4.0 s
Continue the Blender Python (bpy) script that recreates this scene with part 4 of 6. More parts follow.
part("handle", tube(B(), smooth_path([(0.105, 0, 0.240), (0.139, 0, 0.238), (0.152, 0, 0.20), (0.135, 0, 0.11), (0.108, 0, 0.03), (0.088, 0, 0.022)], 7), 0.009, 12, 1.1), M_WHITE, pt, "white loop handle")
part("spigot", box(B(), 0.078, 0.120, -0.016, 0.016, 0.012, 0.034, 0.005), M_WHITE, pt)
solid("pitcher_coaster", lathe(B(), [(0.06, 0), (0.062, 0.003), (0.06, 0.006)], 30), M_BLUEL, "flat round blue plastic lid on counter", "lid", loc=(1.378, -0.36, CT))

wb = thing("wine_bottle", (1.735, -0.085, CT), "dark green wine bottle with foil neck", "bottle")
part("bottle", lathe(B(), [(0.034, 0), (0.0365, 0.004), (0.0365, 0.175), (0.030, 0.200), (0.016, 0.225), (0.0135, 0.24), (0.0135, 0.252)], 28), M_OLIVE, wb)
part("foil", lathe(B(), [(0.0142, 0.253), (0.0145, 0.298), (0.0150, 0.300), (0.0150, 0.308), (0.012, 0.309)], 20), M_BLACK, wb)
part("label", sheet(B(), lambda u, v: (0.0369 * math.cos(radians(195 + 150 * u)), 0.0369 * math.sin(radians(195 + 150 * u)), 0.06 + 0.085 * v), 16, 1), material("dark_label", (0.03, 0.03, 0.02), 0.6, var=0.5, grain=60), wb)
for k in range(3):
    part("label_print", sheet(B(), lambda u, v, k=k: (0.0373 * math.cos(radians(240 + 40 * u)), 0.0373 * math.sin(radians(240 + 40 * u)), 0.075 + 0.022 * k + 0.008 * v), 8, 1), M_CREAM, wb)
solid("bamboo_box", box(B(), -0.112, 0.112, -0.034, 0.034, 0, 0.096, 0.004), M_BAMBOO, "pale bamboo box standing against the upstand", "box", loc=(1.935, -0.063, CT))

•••

WRITTEN INSTRUCTION: Which lines of the data above contain "with"? Copy each one.

FULL ANSWER:
Continue the Blender Python (bpy) script that recreates this scene with part 4 of 6. More parts follow.
wb = thing("wine_bottle", (1.735, -0.085, CT), "dark green wine bottle with foil neck", "bottle")